Wednesday, June 3, 2009

Rhinos and Other Hlane Highlights


Yesterday I finally got the opportunity to check out Hlane Royal Nature Reserve. After driving for an hour through Manzini toward Siteki on a poorly sign-posted road, we finally turned onto the dirt road to the main camp in Hlane. We decided to take a drive in my old Fiat before the safari tour started. The first thing we saw was a momma and baby white rhino running through the bush. The preverbial “they” say that you can tell a black rhino from a white one by the way they treat their babies. Black rhinos, like many black women in Swaziland who tie their children to their back, will run ahead of their babies in the wild. On the other hand, white rhinos, like white women in Swaziland who hold their babies on their chest, will have their babies ahead of them.

Some of yesterdays Hlane Highlights include:

1. Learning that lions’ balls hang backwards behind their legs rather than down between their legs. This not only looks odd, but causes them to pee backwards.

2. Watching a herd of prehistoric white rhinos relax next to the watering hole while eating a tasty cheese and tomato sandwitch.

3. Seeing the most beautiful sunset on the drive home. It looked like the illustrators of South Park found Jesus and, instead of making paper cutouts of fowl mouthed elementary school students, decided to cut out black and blue layers of mountain and laid them on top of an electric purple sunset.
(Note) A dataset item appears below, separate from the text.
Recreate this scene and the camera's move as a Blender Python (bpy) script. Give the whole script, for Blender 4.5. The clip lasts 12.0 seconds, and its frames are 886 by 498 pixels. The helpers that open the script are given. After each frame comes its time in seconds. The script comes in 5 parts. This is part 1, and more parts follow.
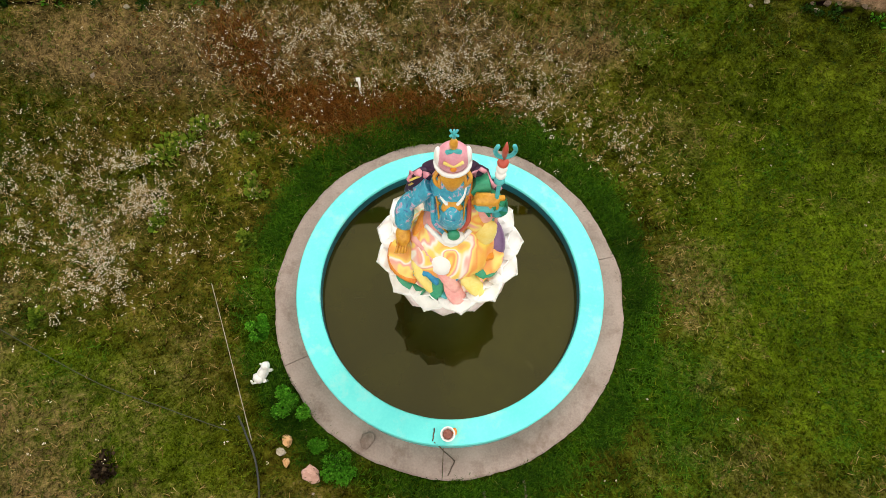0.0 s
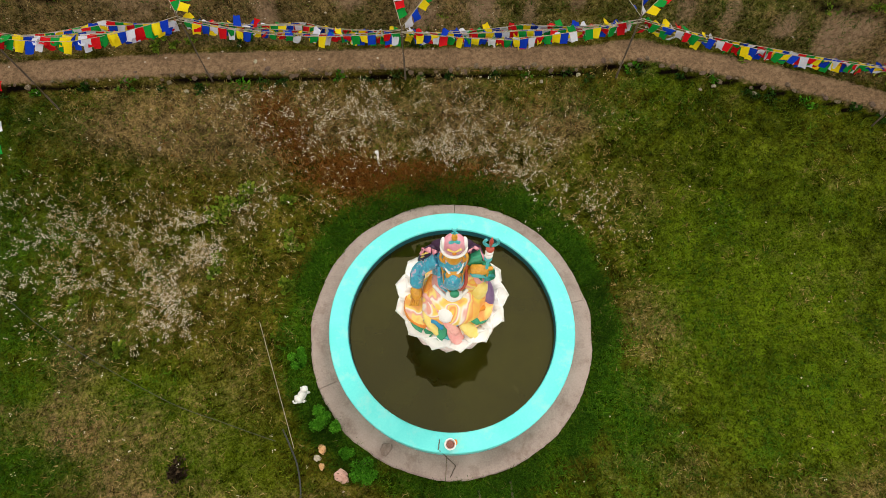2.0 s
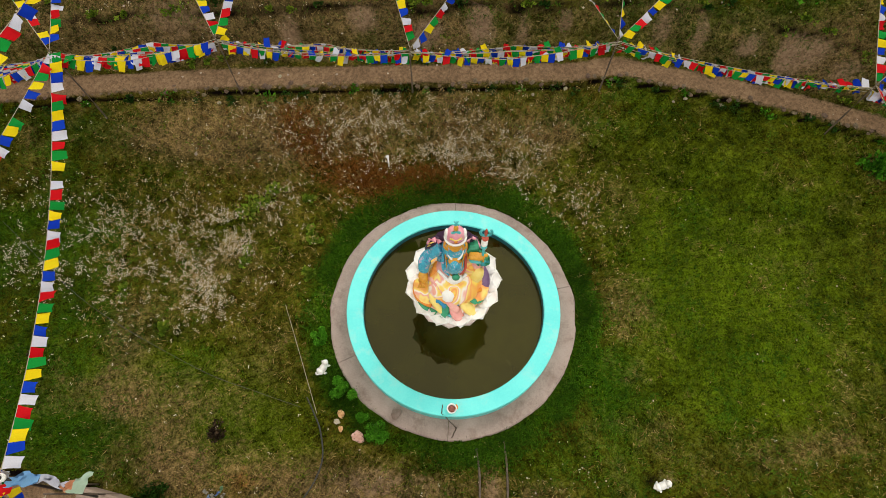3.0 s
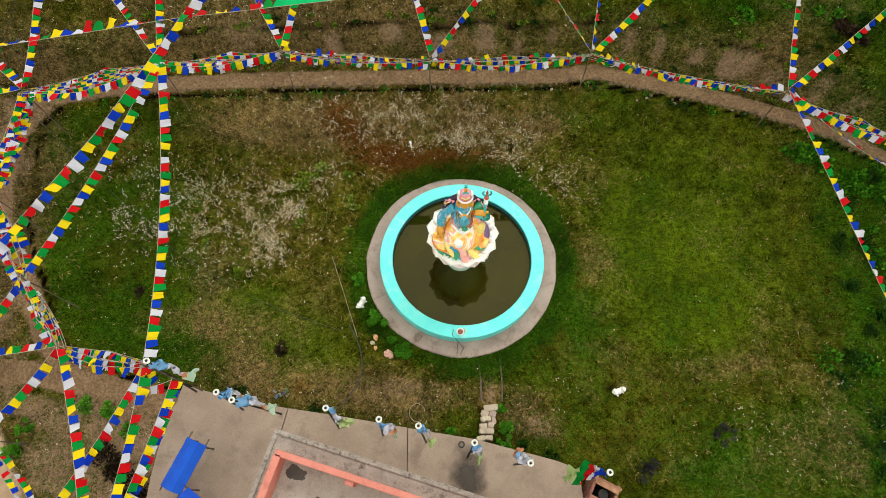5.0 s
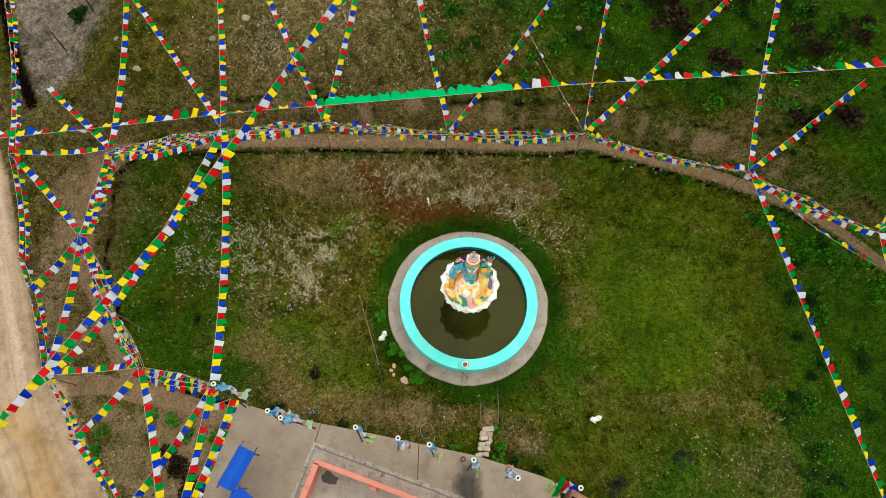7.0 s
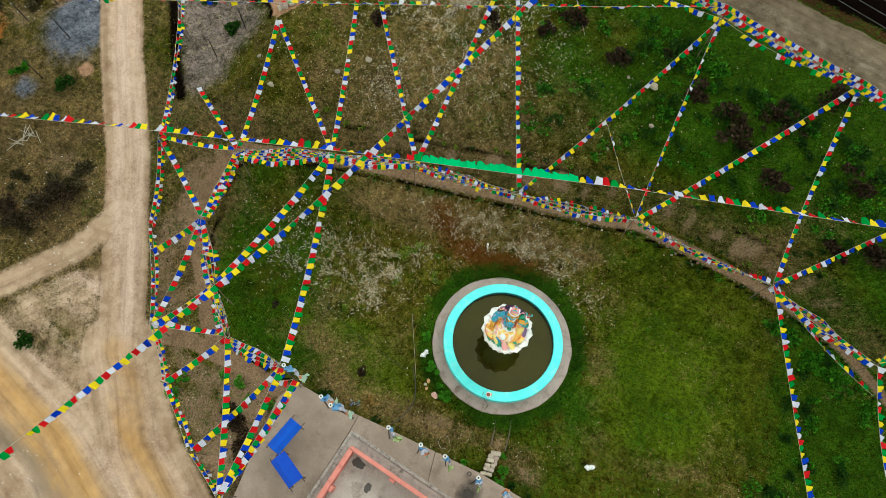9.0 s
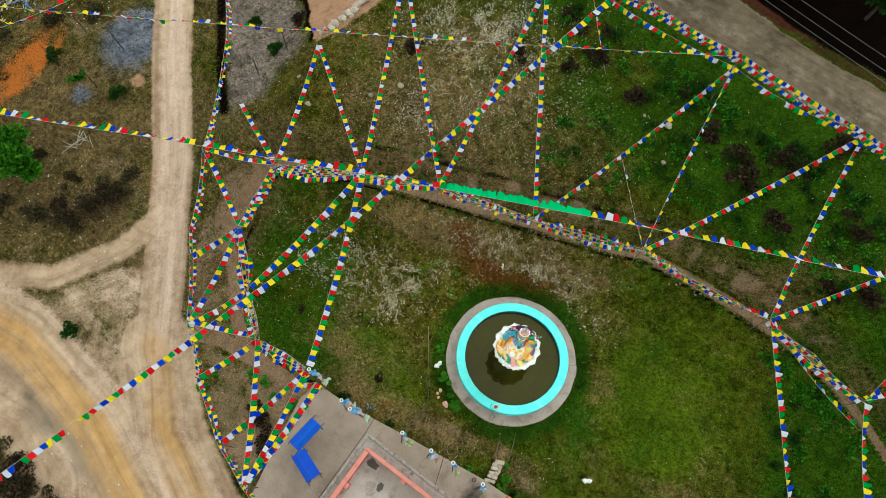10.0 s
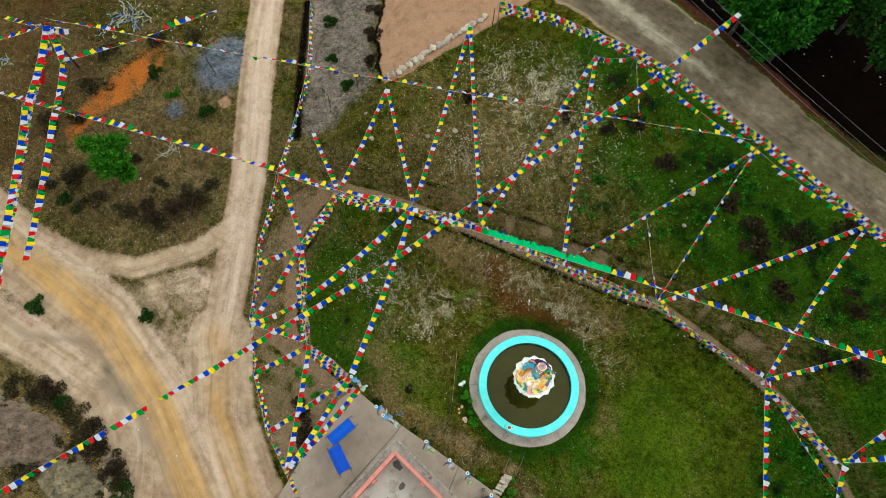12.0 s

4. Seeing a ginate python slither behind a termite hill. We only saw a small segment of it but, judging by the thickness, it was a formidable snake!

5. Watching a baby elephant sloshing through the verdent green ground crawlers of the muddy wateringhole surrounded by the dead dry grasses of Swaziland winter. Excitement added by the fact that the Big Momma elephant doesn’t appreciate anything coming close to her baby.
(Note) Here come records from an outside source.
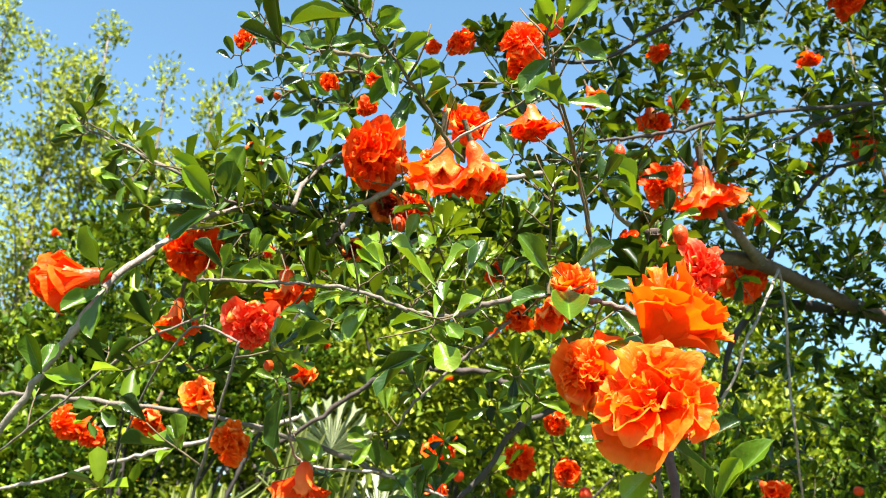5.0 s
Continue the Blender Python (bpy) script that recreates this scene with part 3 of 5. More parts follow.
bough("brown_limb", .0062, .0042, [(0.621, 1.257, 2.372), (0.557, 1.155, 2.414), (0.476, 0.998, 2.474), (0.428, 0.860, 2.549), (0.405, 0.768, 2.600), (0.390, 0.692, 2.665)])
bough("trunk", .030, .016, [(1.200, 2.250, -0.050), (1.190, 2.200, 0.700), (1.130, 2.080, 1.200), (1.024, 1.870, 1.544), (0.887, 1.496, 1.884), (0.764, 1.189, 2.152), (0.688, 1.003, 2.303), (0.636, 0.863, 2.396), (0.595, 0.744, 2.497), (0.566, 0.624, 2.617)])
bough("dark_limb", .016, .009, [(0.898, 1.517, 1.891), (0.791, 1.463, 2.044), (0.682, 1.387, 2.159), (0.634, 1.298, 2.270), (0.599, 1.209, 2.382), (0.547, 1.060, 2.371)])
bough("top_sprig", .0014, .0010, [(-0.095, 0.411, 1.706), (-0.105, 0.384, 1.712), (-0.114, 0.354, 1.722), (-0.128, 0.330, 1.740), (-0.140, 0.311, 1.752), (-0.150, 0.301, 1.767), (-0.153, 0.296, 1.775)])
bough("side_sprig", .0018, .0010, [(-0.134, 0.337, 1.747), (-0.165, 0.363, 1.774), (-0.203, 0.389, 1.800), (-0.253, 0.421, 1.831), (-0.289, 0.437, 1.854)])
bough("side_sprig", .0024, .0011, [(-0.186, 0.575, 1.887), (-0.248, 0.603, 1.921), (-0.295, 0.642, 1.941), (-0.353, 0.684, 1.951), (-0.367, 0.686, 1.944)])
bough("centre_sprig", .0013, .0009, [(-0.002, 0.510, 1.680), (-0.010, 0.465, 1.718), (-0.016, 0.428, 1.742), (-0.024, 0.395, 1.759), (-0.029, 0.371, 1.781), (-0.024, 0.355, 1.791)])
bough("green_stem", .0014, .0010, [(0.002, 0.590, 1.676), (-0.003, 0.559, 1.731), (-0.014, 0.522, 1.769), (-0.024, 0.487, 1.800), (-0.027, 0.454, 1.830)])
bough("green_stem", .0013, .0010, [(-0.038, 0.552, 1.675), (-0.034, 0.520, 1.705), (-0.029, 0.493, 1.724)])
bough("pale_twig", .0012, .0009, [(-0.129, 0.452, 1.730), (-0.101, 0.432, 1.739), (-0.078, 0.431, 1.751), (-0.060, 0.448, 1.772)])

# flowers
flower("double", (0.034, 0.398, 1.524), (0.000, -0.972, 0.237), 0.073, "orange")
flower("trumpet", (0.067, 0.477, 1.612), (0.605, -0.291, 0.741), 0.068, "orange")
flower("open", (-0.011, 0.480, 1.560), (-0.408, -0.911, 0.061), 0.060, "orange")
flower("funnel", (-0.457, 0.449, 1.636), (-0.891, -0.400, -0.213), 0.052)
flower("half", (-0.017, 0.488, 1.634), (0.100, -0.826, 0.555), 0.034, "orange")
flower("bud", (0.090, 0.651, 1.734), (-0.105, -0.363, 0.926), 0.024)
flower("bud", (0.076, 0.662, 1.721), (-0.206, -0.358, 0.911), 0.019)
flower("open", (0.109, 0.656, 1.688), (0.467, -0.644, -0.606), 0.055, "red")
flower("open", (0.102, 0.667, 1.665), (0.213, -0.324, -0.922), 0.044, "red")
flower("droop", (0.149, 0.836, 1.839), (0.120, 0.450, -0.885), 0.089)
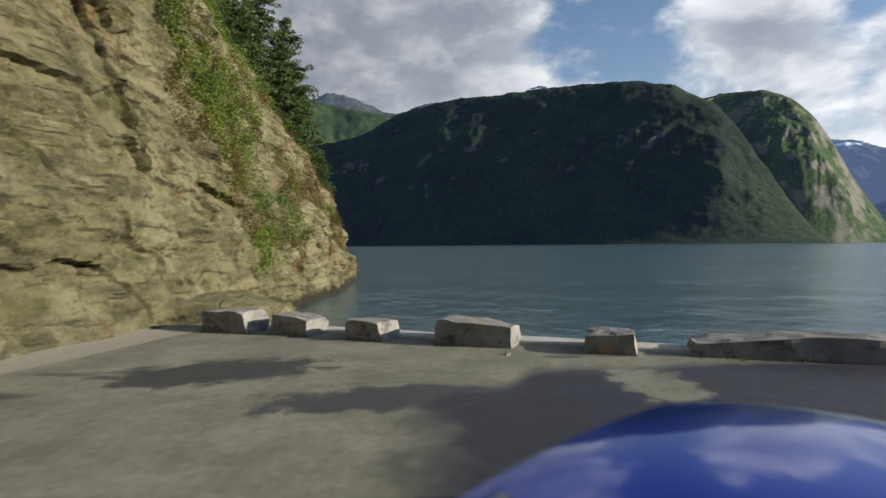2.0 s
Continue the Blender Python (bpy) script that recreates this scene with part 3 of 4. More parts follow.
def section(u):
    w, zb, zs, zd = soft_keys(BODY, u)
    h = zs - zb
    mid = max(0.0, min(1.0, 1 - abs(u - 1.4) / 1.5))          # doors: hollow between crease and sill
    hip = math.exp(-((u + 0.05) / 0.55) ** 2) * 0.012
    ring = [(w - 0.20, zb), (w - 0.055, zb + 0.005), (w - 0.012, zb + 0.13 * h), (w - 0.012 - 0.054 * mid, zb + 0.27 * h), (w - 0.008 - 0.016 * mid, zb + 0.52 * h), (w + hip, zb + 0.76 * h), (w - 0.018 + hip, zb + 0.90 * h),
            (w - 0.075, zs), (w - 0.17, zs + 0.42 * (zd - zs)), (w * 0.55, zs + 0.86 * (zd - zs)), (w * 0.25, zd - 0.004), (0.0, zd)]
    return catmull(ring, 5)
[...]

6. Did I mention the rhinos? These amazinginly large beasts were laying around in the dust and mud, docile and magestic. Apparently they can charge at forty kilometers an hour, but I can’t imagine anything being so important to get these lazy guys off their backs and out of the shade.
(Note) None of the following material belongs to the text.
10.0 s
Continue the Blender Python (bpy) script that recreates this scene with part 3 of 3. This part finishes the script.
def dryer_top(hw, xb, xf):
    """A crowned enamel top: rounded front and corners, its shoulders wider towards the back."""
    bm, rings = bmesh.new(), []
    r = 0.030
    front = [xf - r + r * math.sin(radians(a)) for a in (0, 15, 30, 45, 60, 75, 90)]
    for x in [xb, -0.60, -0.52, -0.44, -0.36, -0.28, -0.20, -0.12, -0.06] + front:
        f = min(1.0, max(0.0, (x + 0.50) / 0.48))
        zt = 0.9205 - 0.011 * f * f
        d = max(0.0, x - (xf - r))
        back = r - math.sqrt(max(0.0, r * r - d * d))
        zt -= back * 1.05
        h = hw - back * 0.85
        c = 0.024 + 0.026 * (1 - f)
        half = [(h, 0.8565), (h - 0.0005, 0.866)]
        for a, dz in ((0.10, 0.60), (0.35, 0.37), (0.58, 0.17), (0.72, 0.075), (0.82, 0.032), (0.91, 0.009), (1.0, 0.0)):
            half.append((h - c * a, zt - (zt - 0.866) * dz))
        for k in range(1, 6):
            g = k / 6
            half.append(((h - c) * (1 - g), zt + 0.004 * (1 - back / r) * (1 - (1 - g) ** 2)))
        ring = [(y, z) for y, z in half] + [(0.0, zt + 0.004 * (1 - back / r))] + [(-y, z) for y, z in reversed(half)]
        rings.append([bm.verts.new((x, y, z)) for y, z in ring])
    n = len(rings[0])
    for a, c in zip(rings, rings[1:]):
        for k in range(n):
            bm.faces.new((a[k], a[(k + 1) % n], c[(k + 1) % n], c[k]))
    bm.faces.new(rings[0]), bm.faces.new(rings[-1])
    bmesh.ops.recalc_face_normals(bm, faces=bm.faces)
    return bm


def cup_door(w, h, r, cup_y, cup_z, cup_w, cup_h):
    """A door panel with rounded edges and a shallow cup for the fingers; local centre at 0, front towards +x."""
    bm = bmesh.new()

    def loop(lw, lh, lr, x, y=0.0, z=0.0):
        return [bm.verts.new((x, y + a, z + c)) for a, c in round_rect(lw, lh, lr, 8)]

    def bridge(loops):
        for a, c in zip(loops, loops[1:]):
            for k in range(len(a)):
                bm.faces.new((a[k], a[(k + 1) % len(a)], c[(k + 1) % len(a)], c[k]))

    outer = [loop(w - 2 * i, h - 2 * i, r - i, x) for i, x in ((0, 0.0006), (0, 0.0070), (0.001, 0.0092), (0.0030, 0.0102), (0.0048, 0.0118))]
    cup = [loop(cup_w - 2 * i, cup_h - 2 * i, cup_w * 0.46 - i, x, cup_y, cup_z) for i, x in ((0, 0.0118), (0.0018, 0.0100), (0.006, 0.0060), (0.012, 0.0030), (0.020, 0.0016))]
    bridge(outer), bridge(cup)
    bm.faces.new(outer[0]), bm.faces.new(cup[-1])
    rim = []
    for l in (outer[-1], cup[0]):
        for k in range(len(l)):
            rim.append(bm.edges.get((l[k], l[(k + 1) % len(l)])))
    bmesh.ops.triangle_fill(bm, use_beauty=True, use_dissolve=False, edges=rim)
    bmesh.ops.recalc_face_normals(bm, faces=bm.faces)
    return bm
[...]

7. My camera running out of batteries was also a highlight. Lets face it, the only reason to take photos while in a game park is to “prove” you were there and you were close to the animals to make your friends jelous. The pictures on the postcard they sell at the gift shop, which are taken my professionals with unlimited access and patience, are definitely better than anything I can take on my point and shoot digital camera. So by not even having the option of viewing the game reserve through the smudged screen of my digital camera, I actually enjoyed the park. I watched the wrinkles crease in an Old Man elephant’s skin; looked at lion prints and birds and piles of poop and all the fun things that don’t make great photos. I”ll Google-Image pictures of white rhinocerus when I get home. You can always find a good picture, but it’s the stories of the smell of rhino dung that count, that’s what you’re grandchildren will be impressed with when they have 3D PSPs loaded with Google Earth.